Here’s a short tutorial on exchanging MathML between Mathematica and OpenOffice, showing what is possible today, and offering some suggestions for closer integration.
First, start with a new ODF document in OpenOffice. It is often easier to modify an existing document, inheriting its structure and default styles, than to create a new document from scratch. So I believe that a lot of interesting projects with ODF will start with an existing document as a template, and then add or replace content in it.
So, here’s what I made, a simple file with a formula describing the Euclidean metric, our old friend the Pythagorean Theorom. Click the image to load the ODF file.

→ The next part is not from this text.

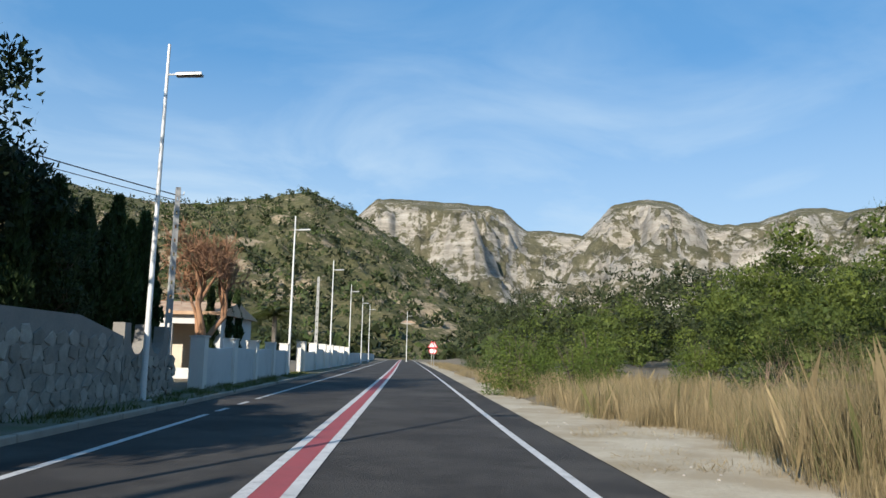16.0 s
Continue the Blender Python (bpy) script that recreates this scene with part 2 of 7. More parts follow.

If you rename the ODF file to a .zip extension, and unzip it, you can see the XML files it contains. Always start with the manifest.xml , for your convenience here, to which I draw your attention to the entry with the type “application/vnd.oasis.opendocument.formula”. This, according to Appendix C of the ODF 1.0 specification, is the registered MIME type of an ODF formula document. So that sounds like what we want. Let’s replace that equation with something else.
So into Mathematica we go. Suppose I want to calculate the indefinite double integral of the Euclidean metric. Why not? This is something I’d rather not do by hand, but I know Mathematica can quickly give me the answer:
Now I really don’t want to retype that result into OpenOffice. So, what can I do? I can use Mathematica’s ExpressionToMathML function to turn the above into MathML. When I do that I get MathML like this.

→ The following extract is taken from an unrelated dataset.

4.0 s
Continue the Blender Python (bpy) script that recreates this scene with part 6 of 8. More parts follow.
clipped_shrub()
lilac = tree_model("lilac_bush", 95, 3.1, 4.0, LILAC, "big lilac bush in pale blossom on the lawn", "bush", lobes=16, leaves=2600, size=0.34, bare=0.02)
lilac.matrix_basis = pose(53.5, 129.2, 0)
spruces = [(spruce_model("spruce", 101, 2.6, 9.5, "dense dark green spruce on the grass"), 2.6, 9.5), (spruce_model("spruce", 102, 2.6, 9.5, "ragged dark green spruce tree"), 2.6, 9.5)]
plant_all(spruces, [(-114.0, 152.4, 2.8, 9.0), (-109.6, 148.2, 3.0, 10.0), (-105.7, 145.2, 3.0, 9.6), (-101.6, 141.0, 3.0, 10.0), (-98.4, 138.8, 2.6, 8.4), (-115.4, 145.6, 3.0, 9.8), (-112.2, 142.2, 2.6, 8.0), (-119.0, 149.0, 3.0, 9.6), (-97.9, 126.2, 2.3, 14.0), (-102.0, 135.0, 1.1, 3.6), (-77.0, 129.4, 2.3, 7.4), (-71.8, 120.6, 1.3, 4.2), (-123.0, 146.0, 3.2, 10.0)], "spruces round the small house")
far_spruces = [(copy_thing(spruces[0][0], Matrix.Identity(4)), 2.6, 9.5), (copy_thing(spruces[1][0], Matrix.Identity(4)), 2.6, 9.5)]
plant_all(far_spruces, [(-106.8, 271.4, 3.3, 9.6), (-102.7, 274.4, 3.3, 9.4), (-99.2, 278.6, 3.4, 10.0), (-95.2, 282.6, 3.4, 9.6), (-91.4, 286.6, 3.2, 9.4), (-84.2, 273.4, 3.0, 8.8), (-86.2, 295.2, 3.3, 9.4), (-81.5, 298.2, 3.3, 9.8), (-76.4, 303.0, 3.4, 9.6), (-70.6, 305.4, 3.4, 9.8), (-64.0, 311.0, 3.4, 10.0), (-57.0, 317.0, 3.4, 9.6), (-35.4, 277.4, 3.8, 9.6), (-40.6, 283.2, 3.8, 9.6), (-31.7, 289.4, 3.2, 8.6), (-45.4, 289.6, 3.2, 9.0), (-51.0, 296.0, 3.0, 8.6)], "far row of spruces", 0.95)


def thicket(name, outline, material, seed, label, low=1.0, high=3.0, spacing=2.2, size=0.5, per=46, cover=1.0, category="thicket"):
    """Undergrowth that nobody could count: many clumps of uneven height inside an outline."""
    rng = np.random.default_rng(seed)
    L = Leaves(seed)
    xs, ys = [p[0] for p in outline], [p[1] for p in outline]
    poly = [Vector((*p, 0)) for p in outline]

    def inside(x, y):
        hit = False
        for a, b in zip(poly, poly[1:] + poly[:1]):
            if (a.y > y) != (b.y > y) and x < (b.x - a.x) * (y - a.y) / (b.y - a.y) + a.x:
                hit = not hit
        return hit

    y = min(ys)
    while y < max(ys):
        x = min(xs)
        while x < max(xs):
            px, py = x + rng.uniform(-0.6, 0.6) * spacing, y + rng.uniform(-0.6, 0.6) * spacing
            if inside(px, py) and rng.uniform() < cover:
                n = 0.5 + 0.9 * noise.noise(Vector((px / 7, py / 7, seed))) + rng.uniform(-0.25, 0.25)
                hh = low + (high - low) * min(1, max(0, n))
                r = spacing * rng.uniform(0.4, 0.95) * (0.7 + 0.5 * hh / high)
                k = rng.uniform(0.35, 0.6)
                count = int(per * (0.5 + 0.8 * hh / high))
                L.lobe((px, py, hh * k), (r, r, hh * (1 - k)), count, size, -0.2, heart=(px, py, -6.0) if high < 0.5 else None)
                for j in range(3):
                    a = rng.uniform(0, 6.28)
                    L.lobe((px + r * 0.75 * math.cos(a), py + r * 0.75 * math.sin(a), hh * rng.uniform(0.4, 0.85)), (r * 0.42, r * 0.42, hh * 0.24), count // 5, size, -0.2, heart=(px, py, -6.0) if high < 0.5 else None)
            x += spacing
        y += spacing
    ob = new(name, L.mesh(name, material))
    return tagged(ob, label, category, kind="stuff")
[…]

Let’s see now what happens if I simply drop that content in as a replacement for the original content.xml in the ODF file. Here’s what I get (click the image to open the ODF file):
So we got something, but it is not quite right. I’m seeing some little hollow boxes, usually an indication of an unprintable character. What’s up with this?

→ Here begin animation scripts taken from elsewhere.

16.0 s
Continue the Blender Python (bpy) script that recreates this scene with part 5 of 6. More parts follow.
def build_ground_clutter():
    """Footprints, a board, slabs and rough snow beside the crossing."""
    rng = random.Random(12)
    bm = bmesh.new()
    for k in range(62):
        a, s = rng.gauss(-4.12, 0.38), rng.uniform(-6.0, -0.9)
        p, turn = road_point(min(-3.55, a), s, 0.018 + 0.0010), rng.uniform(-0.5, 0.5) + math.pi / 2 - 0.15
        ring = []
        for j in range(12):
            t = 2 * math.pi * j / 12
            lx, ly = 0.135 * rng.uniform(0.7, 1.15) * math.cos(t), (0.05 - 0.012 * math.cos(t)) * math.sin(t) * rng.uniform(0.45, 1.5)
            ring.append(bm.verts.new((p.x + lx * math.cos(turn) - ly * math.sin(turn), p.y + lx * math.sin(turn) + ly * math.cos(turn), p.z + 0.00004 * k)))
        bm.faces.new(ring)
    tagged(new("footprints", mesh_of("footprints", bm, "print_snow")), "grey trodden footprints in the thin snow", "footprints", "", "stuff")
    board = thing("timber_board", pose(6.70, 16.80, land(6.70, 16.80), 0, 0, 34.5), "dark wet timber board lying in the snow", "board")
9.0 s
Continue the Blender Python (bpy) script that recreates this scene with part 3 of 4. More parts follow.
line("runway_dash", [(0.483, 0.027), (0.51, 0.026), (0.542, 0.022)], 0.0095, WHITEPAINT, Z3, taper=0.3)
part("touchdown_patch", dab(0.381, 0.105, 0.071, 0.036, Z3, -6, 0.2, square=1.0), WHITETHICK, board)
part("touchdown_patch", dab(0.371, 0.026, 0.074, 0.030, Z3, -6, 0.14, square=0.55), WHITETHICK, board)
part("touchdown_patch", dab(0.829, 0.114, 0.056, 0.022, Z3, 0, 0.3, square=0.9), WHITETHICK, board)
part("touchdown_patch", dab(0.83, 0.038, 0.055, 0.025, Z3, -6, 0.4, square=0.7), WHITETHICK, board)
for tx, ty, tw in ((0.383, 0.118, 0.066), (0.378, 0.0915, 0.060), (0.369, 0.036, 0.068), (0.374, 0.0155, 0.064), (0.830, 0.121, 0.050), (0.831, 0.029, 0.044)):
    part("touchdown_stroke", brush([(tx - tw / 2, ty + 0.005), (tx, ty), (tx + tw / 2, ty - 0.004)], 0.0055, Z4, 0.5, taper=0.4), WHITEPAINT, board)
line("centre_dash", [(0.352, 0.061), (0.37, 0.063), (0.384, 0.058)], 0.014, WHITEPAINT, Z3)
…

A closer look at the XML generated from Mathematica shows that these boxes are being displayed whenever the MathML uses the XML character entities corresponding to section 6.2.4 “Non-Marking Characters” of the MathML specification. This includes things like “InvisibleTimes” which handles cases where adjacency represents multiplication (xy == x*y). Using these characters provides hints to the application that can help it optimize its rendering and editing, but they should not be displayed.
In any case there appears to be a bug in OpenOffice 2.0.3 where it tries to display these characters and finds they don’t map to any printable Unicode character. No big deal, I will enter a bug report on that later. But for now I can easily clean this up by defining a new function in Mathematica, ExpressionToOO, defined as follows:
(Note I didn’t name this “ExpressionToODF”, since strictly speaking the ODF specification allows MathML 2.0, including the non-marking characters. This function is specifically to work around an OpenOffice bug. It outputs valid MathML, simply removing the non-marking characters which OO doesn’t understand.)
So, back to Mathematica, I run ExpressionToOO, grab that XML and inject that XML into the ODF document, and we get the following (click to open the ODF file):
That’s what we want! For those who are interested, the complete Mathematica notebook is here: Session.nb.
As you can see, this isn’t rocket science, though no doubt it may be useful to rocket scientists. Consider this a little “proof of concept”. Real end users will not be going around unzipping ODF documents and copying XML around. There needs to be some additional integration work to make this process simple and joyful. For example:
- A Mathematica function that automatically inserts a formula into an ODF document
- A OpenOffice add-in that lets the user automatically browser formulas from Mathematica and insert them into the current working document.
- Clipboard level exchange of MathML between OpenOffice and Mathematica
- An export filter from OpenOffice to export to the XHTML+MathML+SVG profile defined to the W3C. This, combined with Firefox, would provide kickass scientific publishing using open standards and tools.
Note that I’m using here Mathematica just as an example. There are over 100 MathML supporting applications out there, both commercial and open source. I’d be interested in hearing what other ideas people have for workflows involving ODF editors and other tools that work with the standards ODF includes, not just MathML, but SVG, XForms, etc. Let’s demonstrate the value of open standards working together.